EXERCISE » Retype the opening lines of the listing below, ending with the line that contains "5.2, 3.3, .3, -.4]))", and leave out any pictures.

(begin)

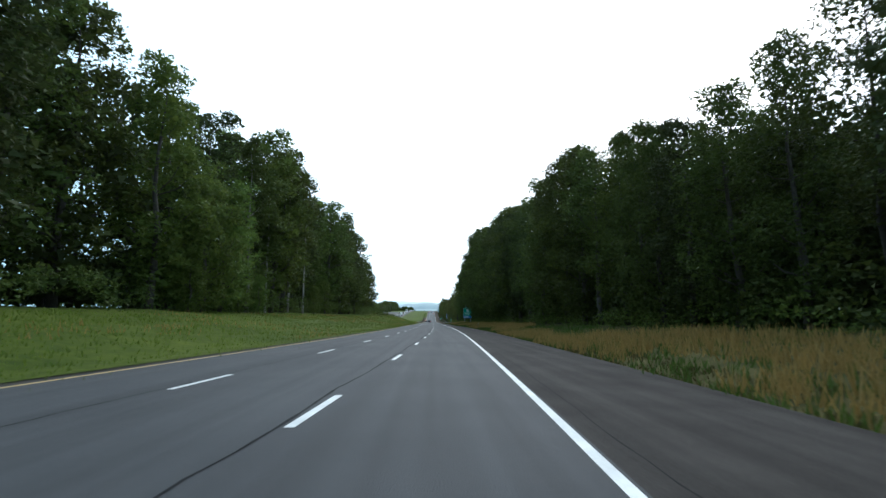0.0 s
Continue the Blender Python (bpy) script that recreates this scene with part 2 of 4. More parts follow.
def other_h(y):
    return float(np.interp(y, [-300, 300, 450, 520, 600, 700, 800, 950, 1600], [4, 4.2, 3.0, 2.0, .9, .8, .8, .3, .2]))


def mound(y):
    return float(np.interp(y, [-300, 35, 112, 195, 230, 330, 365, 400, 2000], [2.0, 2.6, 3.4, 4.2, 5.2, 5.2, 3.3, .3, -.4]))


def land(u, y):
    """Height of the ground above the road at that station."""
    if u > -11.4 and u < 5.7:
        return -.25
    if u >= 5.7:
        bank = .9 if y < 280 else .9 - 1.0 * smooth(280, 340, y)
        berm = smooth(316, 344, y)
        return float(np.interp(u, [5.7, 6.3, 7.0, 9.0, 16, 40, 160, 500], [-.24, -.28 + .13 * berm, -.34 + .36 * berm, -.30 + .3 * bank + .2 * berm, bank, bank + 1.2, bank + 3, 8]))
    uo, eo = other_u(y), other_h(y)
    um = max(-40, (uo + 9 - 12) / 2)
    far = 2.5 * smooth(150, 200, y) * (1 - smooth(350, 385, y))
    return float(np.interp(u, [-600, uo - 60, uo - 10, uo - 8.2, uo + 8.2, uo + 14, (uo + 14 + um) / 2 if um == -40 else um - .01, um, max(um + 1, -28) if um == -40 else um + 1, -20, -12.5, -11.4],
                           [eo + 6, eo, eo - .3, eo - .25, eo - .25, eo + .1 * 1, (mound(y) + eo) / 2 + far * .6 if um == -40 else mound(y), mound(y),
                            mound(y) * .86, mound(y) * .48, -.12, -.2]))


us = sorted(set([-600, -400, -300, -220, -180, -150, -130] + list(range(-120, -12, 4)) + [-13, -12.5, -11.4, -10.8, 5.5, 5.7, 6.3, 7, 8, 9, 10.5, 12, 14, 16, 19, 23, 28, 34, 40, 60, 100, 160, 300, 500]))
yys = list(range(-160, 1204, 6)) + list(range(1210, 2600, 60))
gv, gf = [], []


def ground_point(u, y, lift=.0):
    """A point of the uneven ground."""
    rough = noise.noise((u * .13, y * .13, 0)) * .16 + noise.noise((u * .5, y * .5, 3)) * .06
    calm = 0 if -11.5 < u < 5.8 or abs(u - other_u(y)) < 10 else .35 if 5.8 < u < 8.5 else 1
    return at(u, y, land(u, y) + rough * calm + lift)


def cover(name, across, y0, y1, lift, mat, label):
    """A layer on the ground between the offsets in across."""
    ys = [y for y in yys if y0 <= y <= y1]
    vs = [ground_point(u, y, lift) for y in ys for u in across]
    m = len(across)
    fs = [(j * m + i, j * m + i + 1, (j + 1) * m + i + 1, (j + 1) * m + i) for j in range(len(ys) - 1) for i in range(m - 1)]
    return tagged(mesh_object(name, vs, fs, mat, smooth=True), label, "ground", kind="structure")


for y in yys:
    for u in us:
        gv.append(ground_point(u, y))
nu = len(us)
for j in range(len(yys) - 1):
    for i in range(nu - 1):
        gf.append((j * nu + i, j * nu + i + 1, (j + 1) * nu + i + 1, (j + 1) * nu + i))
ground = mesh_object("ground", gv, gf, GRASS_LAND, smooth=True)
tagged(ground, "grassy verges and median with a low mound", "ground", kind="structure")

# ---------------------------------------------------------------- our carriageway
Y0, Y1 = -120, 1600
road = strip("road", -9.35, 1.95, Y0, Y1, 8, .0, ASPHALT)
tagged(road, "dark grey asphalt highway, three lanes", "road", kind="structure")


def shoulder_edge(y):
    return 5.65 + .7 * (1 - smooth(100, 200, y))


shoulder = strip("shoulder", 1.95, shoulder_edge, Y0, Y1, 8, lambda u, y: 0.0 if u < 3 else -.17, SHOULDER)
tagged(shoulder, "worn brownish asphalt shoulder with cracks", "shoulder", kind="structure")
inner = strip("inner_shoulder", -11.5, -9.35, Y0, Y1, 8, lambda u, y: 0.0 if u > -10 else -.09, SHOULDER)
tagged(inner, "narrow asphalt shoulder along the median", "shoulder", kind="structure")
strip("edge_line", 1.76, 1.90, Y0, Y1, 8, .006, PAINT, road, label="white edge line")
strip("edge_line", -9.22, -9.10, Y0, Y1, 8, .006, YELLOW, road, label="yellow edge line")
dash_mesh = None
for u, first in ((-LANE / 2, 7.26), (-1.5 * LANE, 7.26 + 3.98)):
    k = -10
    while first + k * 12.19 < 1500:
        y = first + k * 12.19
        k += 1
        if dash_mesh is None:
            ob = mesh_object("lane_dash", [(-.075, 0, 0), (.075, 0, 0), (.075, 3.05, 0), (-.075, 3.05, 0)], [(0, 1, 2, 3)], PAINT, road)
            dash_mesh = ob.data
        else:
            ob = new("lane_dash", dash_mesh)
            ob.parent = road
        p = at(u, y, .008)
        ob.matrix_basis = pose(p.x, p.y, p.z, math.degrees(math.atan(road_grade(y + 1.5))), 0, -math.degrees(road_heading(y + 1.5)))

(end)

COMPLETE OUTPUT »
0.0 s
Continue the Blender Python (bpy) script that recreates this scene with part 2 of 4. More parts follow.
def other_h(y):
    return float(np.interp(y, [-300, 300, 450, 520, 600, 700, 800, 950, 1600], [4, 4.2, 3.0, 2.0, .9, .8, .8, .3, .2]))


def mound(y):
    return float(np.interp(y, [-300, 35, 112, 195, 230, 330, 365, 400, 2000], [2.0, 2.6, 3.4, 4.2, 5.2, 5.2, 3.3, .3, -.4]))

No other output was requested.